About 140 million people in the U.S. will attend a major-league sporting event this year, according to this NPR article.

But as the same article says, museums will draw about 850 million attendees this year.

So why do more people make trips to museums than to sports games? Well, they are obviously cheaper, and more abundant, but it may also have to do with how each experience translates onto a TV or computer screen.

Forty-one percent of sports fans surveyed by the Consumer Electronics Association and the Sports Video Group said that sports programming in HD is almost as good as the live event.

And with the likelihood of a sports recession, even more fans may be opting for televised games over expensive tickets.

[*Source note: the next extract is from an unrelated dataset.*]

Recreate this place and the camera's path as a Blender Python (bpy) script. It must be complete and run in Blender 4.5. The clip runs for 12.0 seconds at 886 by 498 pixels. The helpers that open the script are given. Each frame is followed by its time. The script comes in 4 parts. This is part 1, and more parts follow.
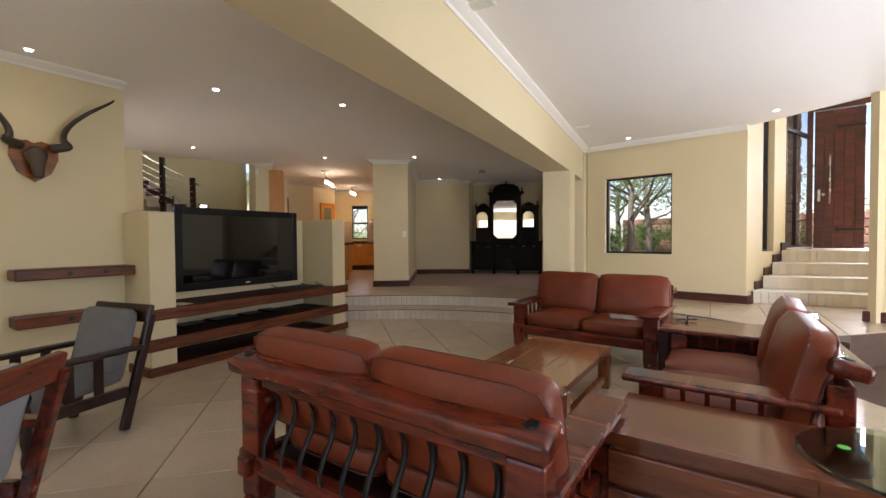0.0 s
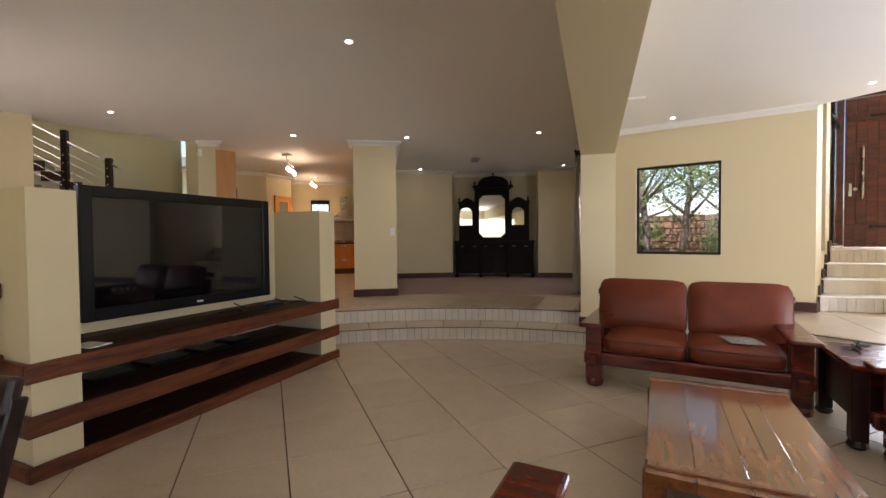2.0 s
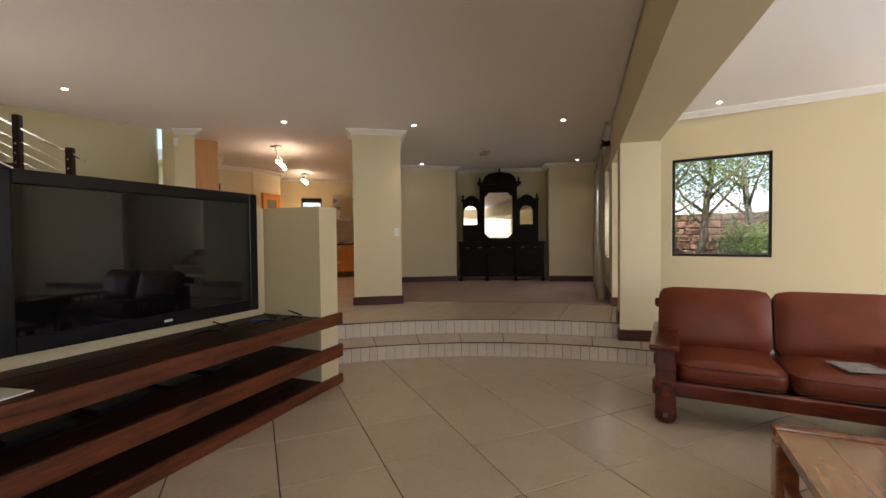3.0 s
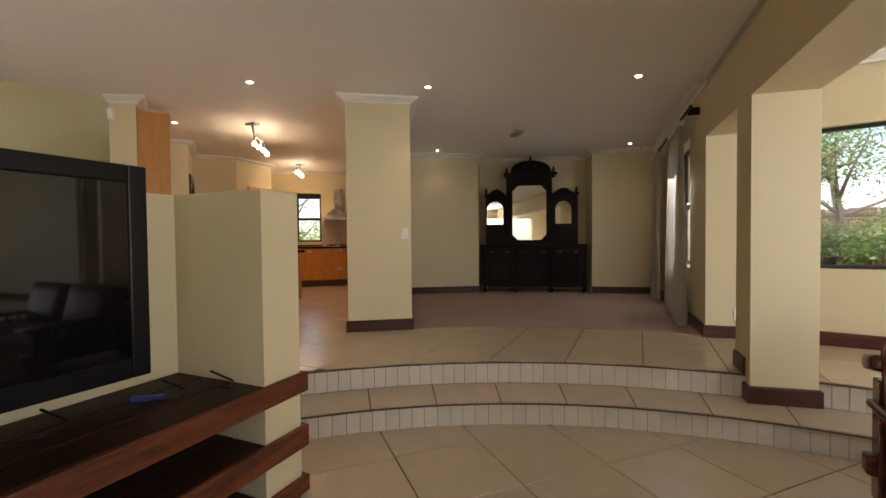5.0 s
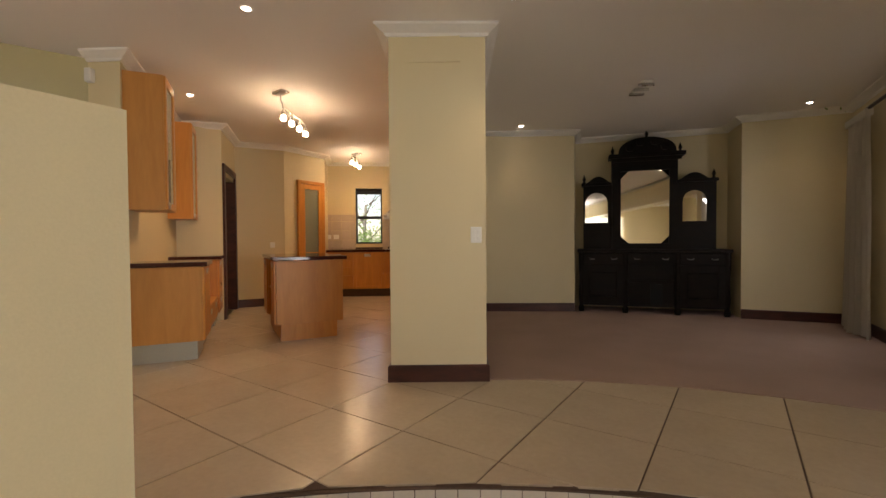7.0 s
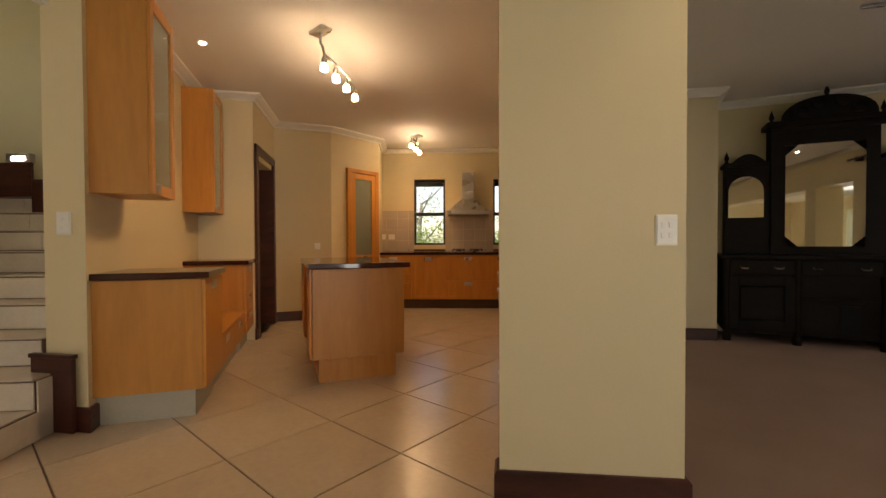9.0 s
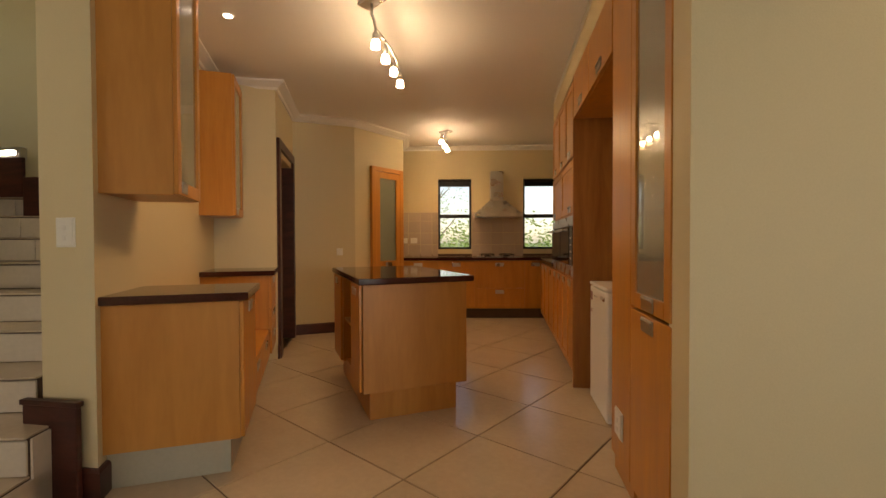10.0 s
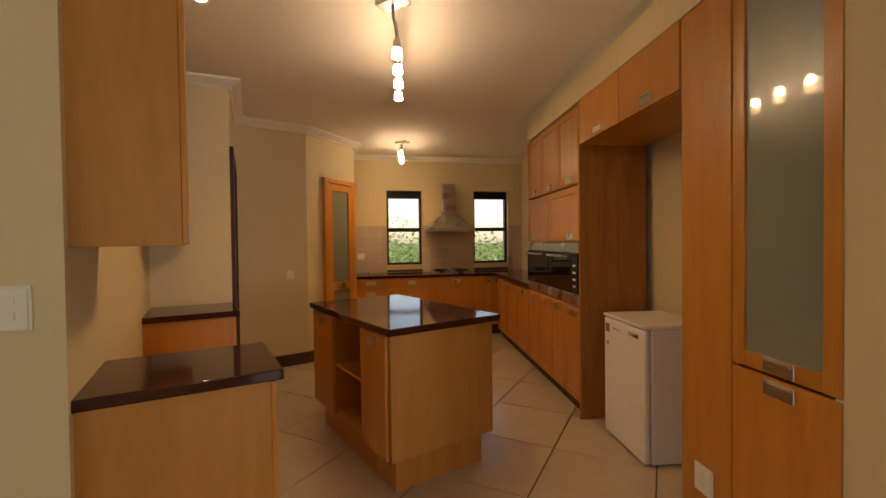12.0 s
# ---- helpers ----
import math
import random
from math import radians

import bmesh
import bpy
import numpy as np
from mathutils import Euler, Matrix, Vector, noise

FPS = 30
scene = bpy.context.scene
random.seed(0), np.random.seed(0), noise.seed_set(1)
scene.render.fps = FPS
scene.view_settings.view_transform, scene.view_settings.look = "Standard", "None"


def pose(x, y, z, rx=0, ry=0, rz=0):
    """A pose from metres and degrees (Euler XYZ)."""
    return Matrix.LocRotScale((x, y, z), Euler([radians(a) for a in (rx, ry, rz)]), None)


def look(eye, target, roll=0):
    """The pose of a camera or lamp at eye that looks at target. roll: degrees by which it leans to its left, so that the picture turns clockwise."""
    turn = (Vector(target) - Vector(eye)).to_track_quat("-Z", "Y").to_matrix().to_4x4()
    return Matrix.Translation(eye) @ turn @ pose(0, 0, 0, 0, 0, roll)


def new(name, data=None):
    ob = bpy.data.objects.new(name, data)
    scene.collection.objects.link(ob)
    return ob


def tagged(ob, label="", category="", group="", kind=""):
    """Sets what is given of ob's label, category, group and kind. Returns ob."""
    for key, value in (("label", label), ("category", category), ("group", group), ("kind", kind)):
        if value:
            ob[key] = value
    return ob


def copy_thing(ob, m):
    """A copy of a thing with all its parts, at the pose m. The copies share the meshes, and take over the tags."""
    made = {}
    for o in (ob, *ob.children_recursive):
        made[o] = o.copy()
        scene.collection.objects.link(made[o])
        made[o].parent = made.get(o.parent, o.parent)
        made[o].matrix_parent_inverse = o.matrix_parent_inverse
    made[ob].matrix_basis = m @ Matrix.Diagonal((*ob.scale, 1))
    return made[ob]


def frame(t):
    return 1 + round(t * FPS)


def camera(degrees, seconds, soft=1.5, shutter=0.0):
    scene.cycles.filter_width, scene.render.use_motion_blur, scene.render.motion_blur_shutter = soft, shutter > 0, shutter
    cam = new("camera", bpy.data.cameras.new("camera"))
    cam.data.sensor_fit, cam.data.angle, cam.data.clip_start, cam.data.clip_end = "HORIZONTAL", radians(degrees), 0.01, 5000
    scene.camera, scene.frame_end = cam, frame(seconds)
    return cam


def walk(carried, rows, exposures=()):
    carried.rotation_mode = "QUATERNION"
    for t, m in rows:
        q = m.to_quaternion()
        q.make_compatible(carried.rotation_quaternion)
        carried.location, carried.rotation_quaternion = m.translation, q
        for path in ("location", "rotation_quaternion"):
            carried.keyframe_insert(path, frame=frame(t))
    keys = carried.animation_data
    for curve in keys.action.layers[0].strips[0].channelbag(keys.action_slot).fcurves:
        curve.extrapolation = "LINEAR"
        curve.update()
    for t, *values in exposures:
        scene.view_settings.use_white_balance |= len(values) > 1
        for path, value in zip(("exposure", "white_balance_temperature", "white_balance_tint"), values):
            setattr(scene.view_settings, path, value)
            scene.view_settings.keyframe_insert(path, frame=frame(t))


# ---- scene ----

Virtual museums, on the other hand, serve as teasers and actually drive people to real-life exhibits, because, as Kevin Guilfoile of the Museum of Online Museums told NPR:

Some things just inherently, aesthetically you need to be in the presence of them. … I don’t think there’s any substitute to going to a museum and looking at a Chagall.

So is HDTV a threat to live sports games, and if so, how can live sports compete?

Maybe Fenway Park, whose ticket sales for Red Sox games are falling, can take a cue from museums: Dustin Pedroia posing behind plexiglass? Or, better yet, put Plax‘s gunshot trousers on display in the new Giants Stadium?